Coincidentally, Spurrier has an office one floor up from Mullen inside Florida’s football facility. And the Head Ball Coach often offers plays as well as praise. He delivered two mini bottles of wine to Mullen this season, one for beating rival Georgia in early November and another for clinching the East two weeks ago at Tennessee.

Maybe Spurrier might spring for a full-size bottle if Mullen upsets Alabama, now a 17-point favorite.

Mullen’s first step is to get his players to regroup after last week’s crushing loss to LSU and then convince them that Alabama is far from unbeatable, regardless of what the numbers say. His guys seem to be listening.

"I know a lot of times people can get caught up in names and uniforms and stuff like that," said guard Stewart Reese, who spent four years at Mississippi State before joining Mullen in Gainesville. "So I tell them, ‘Just treat it like another game. There’s nothing to be afraid of.’
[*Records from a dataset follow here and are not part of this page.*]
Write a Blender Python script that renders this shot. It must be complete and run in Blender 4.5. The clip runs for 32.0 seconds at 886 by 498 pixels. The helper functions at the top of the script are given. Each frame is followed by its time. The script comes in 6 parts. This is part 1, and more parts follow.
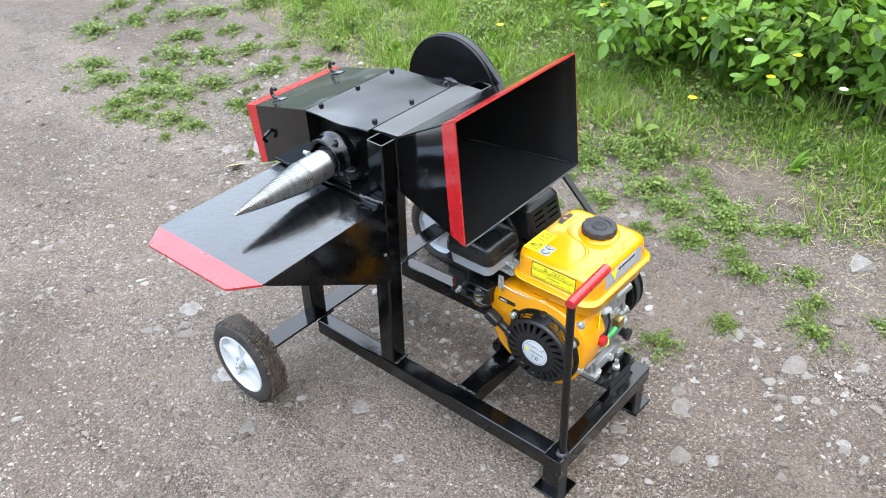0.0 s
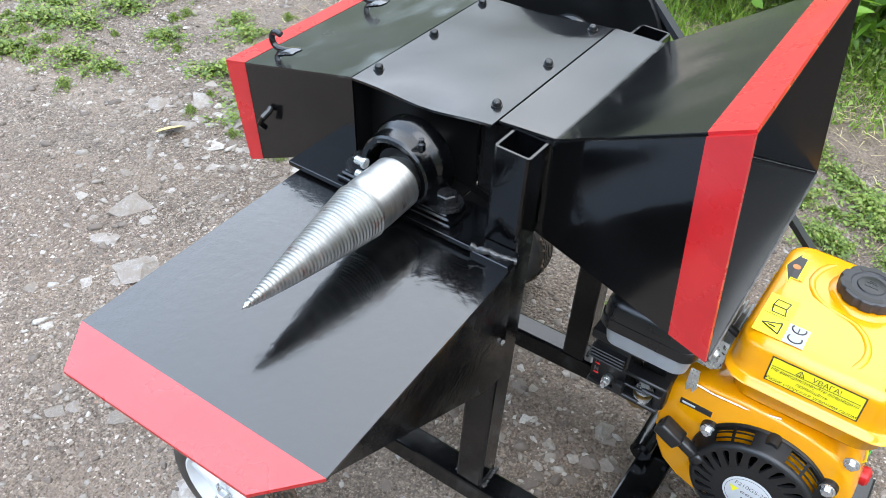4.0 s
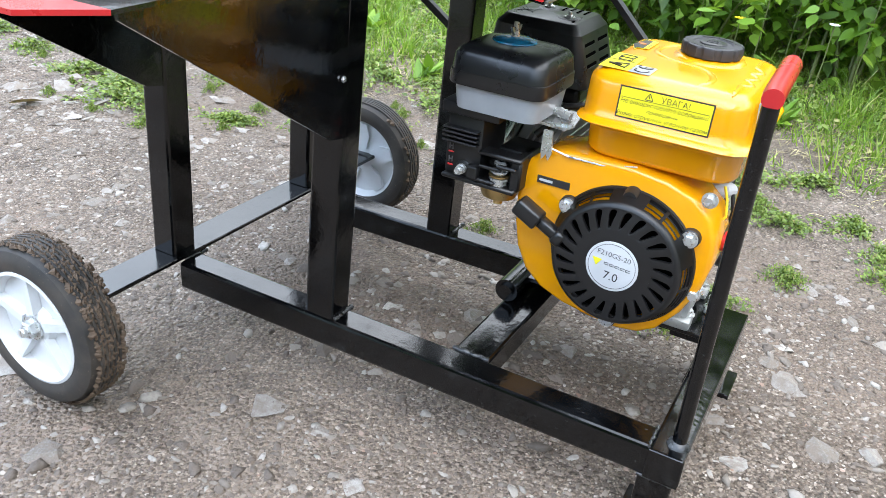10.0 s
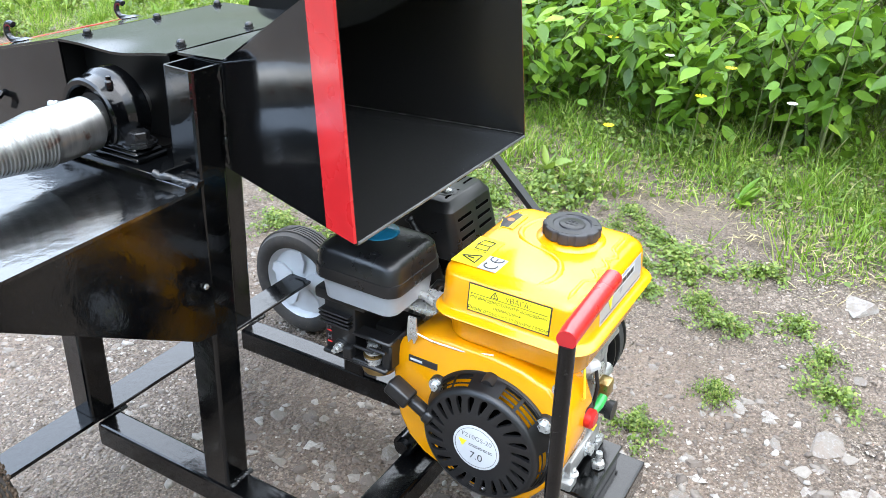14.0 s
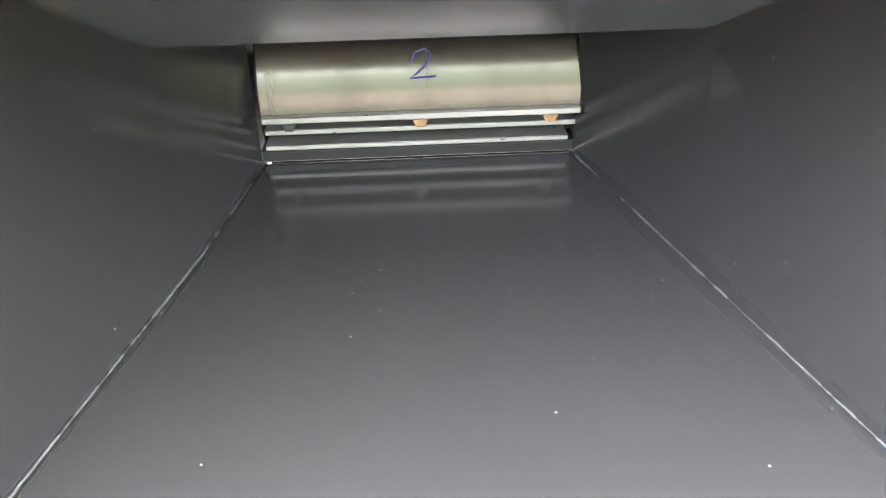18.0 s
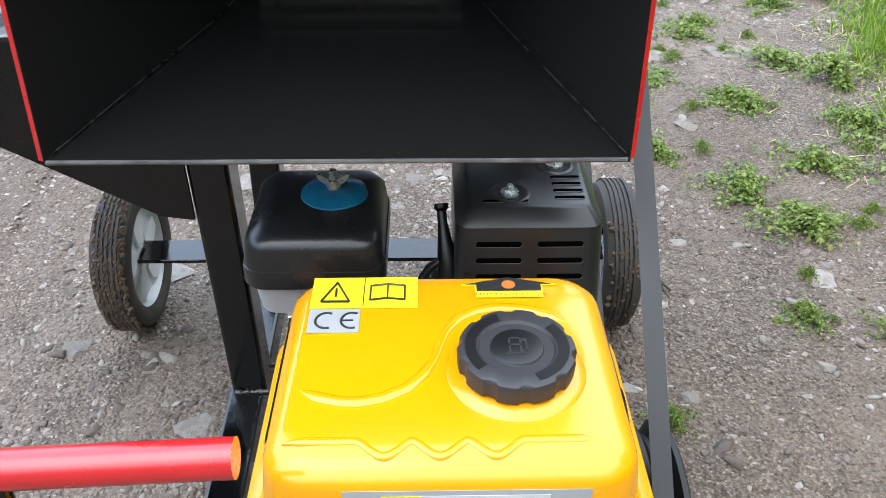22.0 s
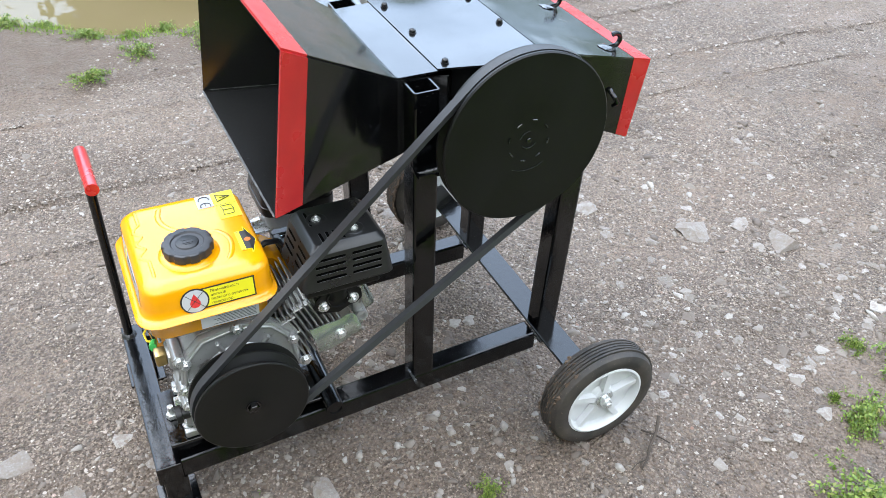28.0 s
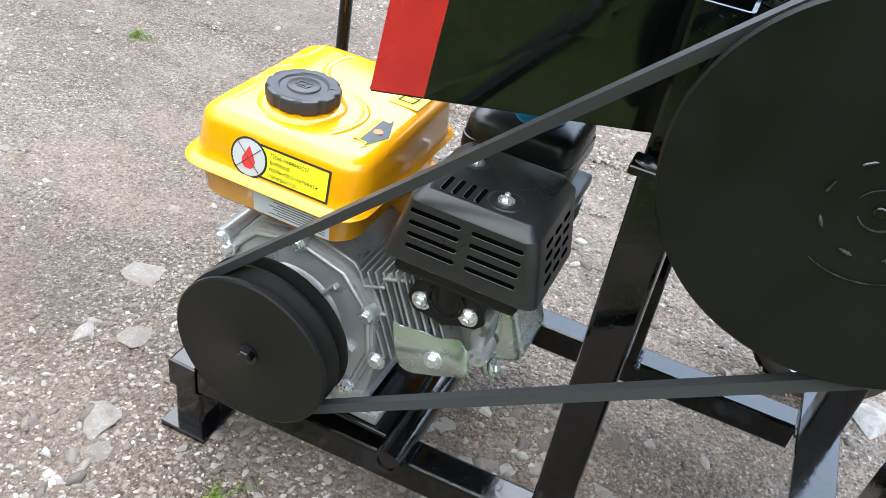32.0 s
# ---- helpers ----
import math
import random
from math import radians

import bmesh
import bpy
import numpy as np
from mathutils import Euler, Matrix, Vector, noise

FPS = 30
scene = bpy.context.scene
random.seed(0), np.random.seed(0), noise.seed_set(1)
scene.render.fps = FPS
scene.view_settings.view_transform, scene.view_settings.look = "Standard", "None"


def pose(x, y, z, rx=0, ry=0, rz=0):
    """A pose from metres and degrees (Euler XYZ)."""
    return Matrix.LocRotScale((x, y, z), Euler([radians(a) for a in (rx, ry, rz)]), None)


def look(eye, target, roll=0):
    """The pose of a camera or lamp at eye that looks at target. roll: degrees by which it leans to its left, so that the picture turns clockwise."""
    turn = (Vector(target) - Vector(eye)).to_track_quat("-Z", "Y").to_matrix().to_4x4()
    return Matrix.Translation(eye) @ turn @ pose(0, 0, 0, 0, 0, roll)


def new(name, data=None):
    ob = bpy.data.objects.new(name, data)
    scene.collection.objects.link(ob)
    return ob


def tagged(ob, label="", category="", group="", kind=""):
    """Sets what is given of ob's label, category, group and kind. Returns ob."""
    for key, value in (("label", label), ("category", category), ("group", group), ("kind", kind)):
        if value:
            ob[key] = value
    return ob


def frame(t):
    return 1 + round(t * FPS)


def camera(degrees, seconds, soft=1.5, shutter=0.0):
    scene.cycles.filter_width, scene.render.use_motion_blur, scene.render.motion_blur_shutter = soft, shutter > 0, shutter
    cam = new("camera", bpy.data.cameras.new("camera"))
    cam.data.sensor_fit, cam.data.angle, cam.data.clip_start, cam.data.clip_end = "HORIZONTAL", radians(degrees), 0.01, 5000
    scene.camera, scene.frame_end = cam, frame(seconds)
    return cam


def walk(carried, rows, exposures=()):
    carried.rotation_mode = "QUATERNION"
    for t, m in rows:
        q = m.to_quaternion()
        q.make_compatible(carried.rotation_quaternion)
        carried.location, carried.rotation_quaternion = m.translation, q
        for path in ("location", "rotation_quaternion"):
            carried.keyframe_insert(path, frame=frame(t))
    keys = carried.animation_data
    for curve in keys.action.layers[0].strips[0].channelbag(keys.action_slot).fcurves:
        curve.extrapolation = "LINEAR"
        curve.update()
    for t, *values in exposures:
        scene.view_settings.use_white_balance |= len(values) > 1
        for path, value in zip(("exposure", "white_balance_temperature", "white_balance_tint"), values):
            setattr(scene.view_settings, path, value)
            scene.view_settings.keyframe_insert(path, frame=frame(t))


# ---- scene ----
cam = camera(56.4, 32.0, soft=0.75)
PATH = [
    (0, (1.325, -1.141, 1.44), (0.231, 0.065, 0.279), -2.4),
    (0.5, (1.286, -1.08, 1.404), (0.197, 0.112, 0.223), -2.3),
    (1, (1.214, -0.953, 1.356), (0.128, 0.224, 0.157), -1.8),
    (1.5, (1.143, -0.88, 1.298), (0.077, 0.301, 0.087), -1.2),
    (2, (1.026, -0.883, 1.279), (0.006, 0.326, 0.056), -0.4),
    (2.5, (0.929, -0.899, 1.266), (-0.058, 0.346, 0.051), 1.0),
    (4.5, (0.482, -0.751, 1.129), (-0.22, 0.538, -0.23), 3.5),
    (5, (0.357, -0.773, 1.198), (-0.102, 0.583, -0.199), 5.1),
    (5.5, (0.275, -0.816, 1.286), (0.019, 0.569, -0.134), 6.2),
    (6, (0.249, -0.854, 1.375), (0.087, 0.542, -0.048), 6.3),
    (6.5, (0.259, -0.894, 1.388), (0.085, 0.538, 0.003), 6.2),
    (7, (0.34, -0.963, 1.327), (0.058, 0.519, 0.013), 6.0),
    (7.5, (0.492, -1.0, 1.241), (0.065, 0.511, 0.001), 6.2),
    (8, (0.59, -1.046, 1.127), (0.054, 0.484, -0.045), 7.0),
    (8.5, (0.785, -1.105, 1.068), (0.117, 0.412, -0.051), 7.0),
    (9, (0.838, -1.113, 0.955), (0.074, 0.39, -0.12), 7.0),
    (9.5, (0.812, -1.068, 0.838), (0.01, 0.45, -0.186), 6.5),
    (10, (0.806, -0.917, 0.709), (0.015, 0.659, -0.234), 5.3),
    (10.5, (0.785, -0.81, 0.604), (0.037, 0.833, -0.257), 4.1),
    (11, (0.782, -0.764, 0.566), (0.082, 0.934, -0.226), 2.9),
    (11.5, (0.771, -0.714, 0.533), (0.094, 1.015, -0.208), 1.9),
    (12, (0.762, -0.654, 0.516), (0.098, 1.089, -0.207), 1.5),
    (12.5, (0.77, -0.652, 0.538), (0.096, 1.073, -0.219), 1.4),
    (13, (0.824, -0.723, 0.688), (0.125, 0.957, -0.141), 1.5),
    (13.5, (0.895, -0.812, 0.899), (0.129, 0.807, 0.01), 1.4),
    (15.5, (1.02, -0.355, 0.945), (-0.431, 0.591, -0.055), 0.9),
    (16, (0.937, -0.233, 0.905), (-0.666, 0.392, -0.115), -1.3),
    (16.5, (0.857, -0.077, 0.844), (-0.841, 0.256, -0.158), -2.2),
    (17, (0.792, -0.002, 0.819), (-0.928, 0.159, -0.189), -2.2),
    (17.5, (0.738, -0.002, 0.817), (-0.971, 0.092, -0.218), -1.7),
    (18, (0.689, -0.016, 0.809), (-1.005, 0.058, -0.251), -1.2),
    (18.5, (0.643, -0.032, 0.793), (-1.057, 0.04, -0.258), -0.9),
    (19, (0.629, -0.029, 0.801), (-1.1, 0.045, -0.201), -0.8),
    (19.5, (0.697, -0.017, 0.784), (-1.081, 0.047, -0.131), -0.8),
    (20, (0.763, -0.012, 0.752), (-1.06, 0.037, -0.069), -1.1),
    (20.5, (0.785, -0.019, 0.703), (-1.049, 0.041, -0.092), -1.3),
    (21, (0.808, 0.005, 0.737), (-0.969, 0.063, -0.178), -1.6),
    (21.5, (0.897, 0.045, 0.799), (-0.803, 0.153, -0.248), -0.5),
    (22, (0.998, 0.059, 0.824), (-0.633, 0.088, -0.333), 0.1),
    (22.5, (1.198, 0.124, 0.939), (-0.375, 0.016, -0.291), -1.0),
    (23, (1.318, 0.222, 1.015), (-0.178, -0.033, -0.286), -2.5),
    (23.5, (1.438, 0.42, 1.068), (-0.061, 0.061, -0.207), -1.4),
    (24, (1.467, 0.568, 1.13), (0.017, 0.069, -0.154), -1.4),
    (24.5, (1.362, 0.616, 1.203), (-0.041, -0.013, -0.076), -1.4),
    (25, (1.173, 0.653, 1.283), (-0.152, -0.144, 0.015), -1.5),
    (25.5, (1.064, 0.695, 1.331), (-0.151, -0.271, 0.07), -0.7),
    (26, (0.9, 0.835, 1.278), (-0.195, -0.284, 0.032), 0.4),
    (26.5, (0.878, 0.931, 1.253), (-0.121, -0.284, 0.017), 2.0),
    (28.5, (0.612, 1.113, 1.219), (0.013, -0.327, -0.033), 2.0),
    (29, (0.479, 1.087, 1.25), (0.038, -0.392, -0.021), 1.7),
    (29.5, (0.368, 0.991, 1.282), (0.179, -0.559, 0.032), 1.7),
    (30, (0.352, 0.943, 1.294), (0.456, -0.636, 0.072), 2.8),
    (30.5, (0.296, 0.901, 1.186), (0.687, -0.66, -0.001), 4.5),
    (31, (0.196, 0.827, 0.998), (0.705, -0.723, -0.157), 7.4),
    (31.5, (0.22, 0.768, 0.879), (0.729, -0.79, -0.266), 10.1),
    (32, (0.248, 0.733, 0.851), (0.759, -0.793, -0.336), 11.0),
]
EXPOSURE = [(0, 0, 6500, 10), (8.5, 0.03, 6500, 10), (10, 0.19, 6500, 10), (11.5, 0.38, 6500, 10), (13, 0.44, 6500, 10), (15.5, 0.3, 6500, 10), (16.3, 0.25, 6500, 10), (16.7, 0.6, 6500, 10), (17, 1.85, 6400, 11), (17.5, 3.2, 6550, 13), (18, 4.35, 6700, 15), (18.5, 5.05, 6800, 19), (19, 5.25, 6850, 20), (19.5, 5.0, 6850, 19), (20, 4.25, 6850, 19), (20.5, 3.4, 6950, 16), (21, 2.55, 7100, 14), (21.5, 0.6, 6500, 10), (22, -0.15, 6500, 10), (22.5, -0.08, 6500, 10), (23.5, 0.02, 6500, 10), (29, 0, 6500, 10), (30, 0, 6500, 10), (31, 0.06, 6500, 10), (32, 0.35, 6500, 10)]
walk(cam, [(t, look(eye, at, roll)) for t, eye, at, roll in PATH], EXPOSURE)

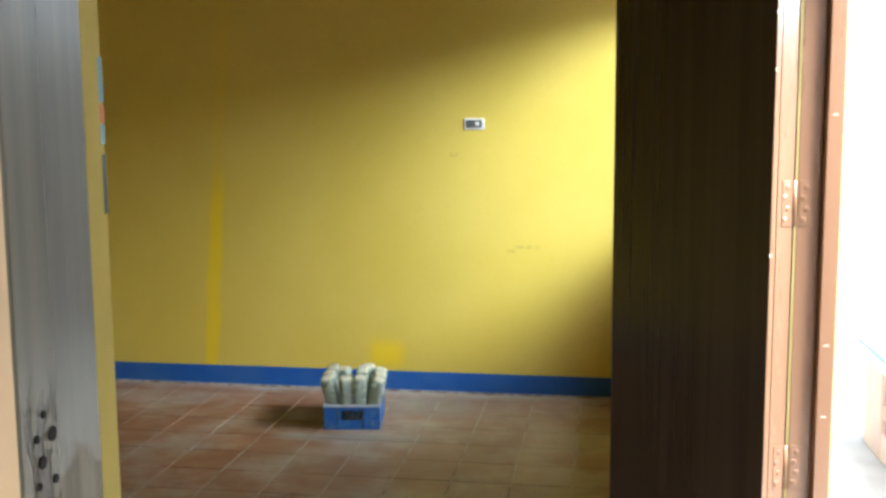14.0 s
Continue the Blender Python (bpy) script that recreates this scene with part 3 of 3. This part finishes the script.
def bottle():
    """An upturned square bottle: neck down, dented body, flat dimpled bottom on top."""
    ob = thing("bottle", "dusty clear bottle standing upside down in the blue crate", "bottle", group="bottles in the crate")
    rows = ((0.0, 0.013, 1.0), (0.03, 0.013, 1.0), (0.05, 0.020, 0.9), (0.075, 0.0315, 0.55), (0.10, 0.0335, 0.5), (0.13, 0.0325, 0.5), (0.16, 0.0335, 0.5),
            (0.205, 0.0335, 0.5), (0.216, 0.031, 0.55), (0.220, 0.0245, 0.6), (0.217, 0.014, 0.8))
    rings = [[(r * math.copysign(abs(math.cos(a)) ** e, math.cos(a)), r * math.copysign(abs(math.sin(a)) ** e, math.sin(a)), z)
              for a in (math.tau * k / 24 for k in range(24))] for z, r, e in rows]
    body = part("body", loft(rings), bottle_clear, ob, smooth=True)
    cap = [[(r * math.copysign(abs(math.cos(a)) ** 0.55, math.cos(a)), r * math.copysign(abs(math.sin(a)) ** 0.55, math.sin(a)), z)
            for a in (math.tau * k / 20 for k in range(20))] for r, z in ((0.028, 0.2185), (0.0265, 0.2222), (0.012, 0.2205))]
    part("bottom", loft(cap), bottle_base, body, "dusty cream bottle bottom", smooth=True)
    return ob


first = bottle()
spots = [(-0.095, 0.055, 0.03), (-0.03, 0.048, 0.022), (0.032, 0.05, 0.03), (0.098, 0.05, -0.03), (-0.1, 0.12, 0.05), (0.035, 0.125, 0.055), (0.1, 0.12, 0.045),
         (-0.098, 0.19, 0.06), (-0.04, 0.2, 0.05), (0.04, 0.195, 0.062), (0.098, 0.19, 0.05), (-0.09, 0.255, 0.05), (0.05, 0.26, 0.05)]
for k, (bx, by, lift) in enumerate(spots):
    m = CRATE_AT @ pose(bx * 0.92, 0.022 + by * 0.93, 0.035 + max(0.0, lift) * 0.3, 14 - 45 * (by - 0.05) + random.uniform(-3, 3), 105 * bx + random.uniform(-4, 4), 0) @ pose(0, 0, 0, 0, 0, random.uniform(-20, 20))
    if k == 0:
        first.matrix_basis = m
    else:
        copy_thing(first, m)


def sticker():
    ob = thing("sticker", "small faded blue and orange sticker on the yellow doorway edge", "sticker")
    x = DOOR_L - 0.0255
    for z0, z1, mat in ((1.527, 1.554, sticker_a), (1.515, 1.526, sticker_b), (1.502, 1.514, sticker_a), (1.460, 1.496, sticker_c)):
        part("field", box(x, x + 0.0012, PART_Y1 - 0.010, PART_Y1 - 0.001, z0, z1, 0.0003), mat, ob)
    return ob


sticker()

# ---- floor tiles ----
TX, TY, X0, Y0 = 0.2535, 0.2475, -1.809, 5.235


def tile_mesh(w, d):
    bm = box(-w / 2, w / 2, -d / 2, d / 2, -0.012, 0.0)
    top = [e for e in bm.edges if all(v.co.z > -0.001 for v in e.verts)]
    bmesh.ops.bevel(bm, geom=top, offset=0.002, segments=1, affect="EDGES")
    me = bpy.data.meshes.new("tile")
    bm.to_mesh(me)
    bm.free()
    me.materials.append(tile_clay)
    return me


tile_me = tile_mesh(TX - 0.008, TY - 0.008)
cols = range(math.floor((LEFT_B - X0) / TX), math.ceil((0.14 - X0) / TX))
rest = bmesh.new()
for cx in cols:
    for cy_ in range(math.floor((BACK_A - Y0) / TY), math.ceil((FAR_B - Y0) / TY)):
        x, y = X0 + TX * (cx + 0.5), Y0 + TY * (cy_ + 0.5)
        if x - TX / 2 < LEFT_B - 0.15 or x + TX / 2 > 0.2 or y + TY / 2 > FAR_B + 0.19:
            continue
        if y < PART_Y1 and x < LEFT_A - 0.2:
            continue
        tilt = (random.uniform(-0.12, 0.12), random.uniform(-0.12, 0.12), random.uniform(-0.3, 0.3))
        m = pose(x, y, random.uniform(-0.0012, 0.0008), *tilt)
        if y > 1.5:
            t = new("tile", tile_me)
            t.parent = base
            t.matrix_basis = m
        else:
            box(-TX / 2 + 0.0045, TX / 2 - 0.0045, -TY / 2 + 0.0045, TY / 2 - 0.0045, -0.012, 0.0, bm=rest, m=m)
tagged(part("tiles", rest, cement, base, "dull grey-green cement tiles"), kind="stuff")
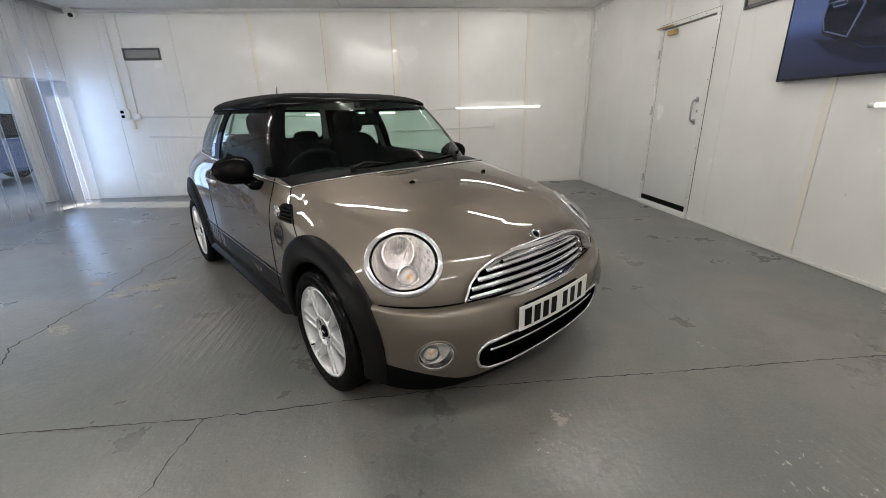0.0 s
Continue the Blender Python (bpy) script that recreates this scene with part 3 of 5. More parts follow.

"We’re going for all the marbles; it’s the SEC championship. There’s nothing really to be worried about. If you lose, you lose. We’re not playing to lose, but at the end of the day, there’s really nothing to worry about."

Added linebacker James Houston: "I’ve never really gone into a game thinking like this team is much more talented or this player is much better than me. … I know what I got. I know what we got. And I think we can go whip your butt."

No one would love that more than the brash and borderline stubborn Mullen, whose season already has been a roller-coaster ride. Beating Saban for the first time in 10 tries surely would fill one gaping hole on his coaching resume.

"Yeah, you know what, it would be great," Mullen said. "I don’t view it in terms of that. I view it (as) it would be great in terms of this year’s team for us to go win an SEC championship. It would be really special for all the work that these guys have put in over the course of this year."